Baca Juga: Mencari Syeba: Di Mana Ratu Balqis Memerintah, Arab atau Afrika?
Baca Juga: Kontroversi Arkeologi Raja Daud dan Sulaiman, Sains dan Alkitab
Baca Juga: Balqis sang Ratu Syeba: Bagaimana Sebuah Kisah Legenda Lahir
"Terutama mengingat tempat guci ditemukan, daerah yang dikenal juga sebagai pusat administrasi pada zaman Raja Sulaiman," kata Vainstub dalam pernyataannya.
Untuk diketahui, selama abad ke-10 SM, Kerajaan Saba berkembang pesat sebagai penghasil budi daya dan pemasaran tanaman wewangian dan dupa, dengan Ma'rib sebagai ibu kotanya. Mereka mengembangkan metode irigasi canggih untuk ladang yang menanam tanaman yang digunakan untuk membuat parfum dan kemenyan.

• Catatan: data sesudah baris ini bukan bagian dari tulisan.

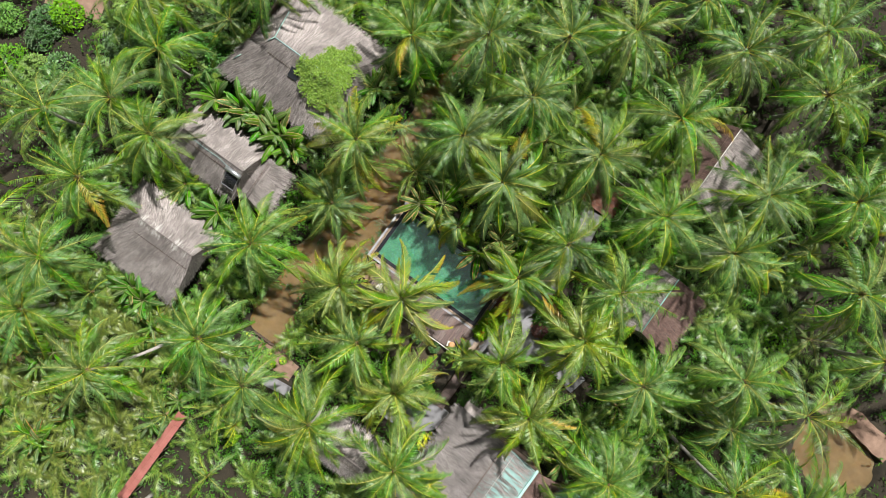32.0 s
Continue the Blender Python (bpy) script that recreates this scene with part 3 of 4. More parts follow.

Sementara Raja Salomo atau Nabi Sulaiman digambarkan sebagai penguasa jalur perdagangan di Negev, yang dilalui kafilah unta Saba yang membawa wewangian dan tanaman dupa dalam perjalanan mereka ke pelabuhan Mediterania untuk diekspor.
Vainstub mengatakan, tampaknya guci tembikar diproduksi di sekitar Yerusalem dan prasasti di atasnya diukir sebelum dikirim untuk dibakar oleh seorang penutur Saba yang terlibat dalam penyediaan rempah-rempah kemenyan.
"Ini telah menjadi bukti lain dari hubungan perdagangan dan budaya yang luas antara Yerusalem abad ke-10 SM (zaman Kerajaan Solomo) dan Kerajaan Ratu Balqis," kata Vainstub.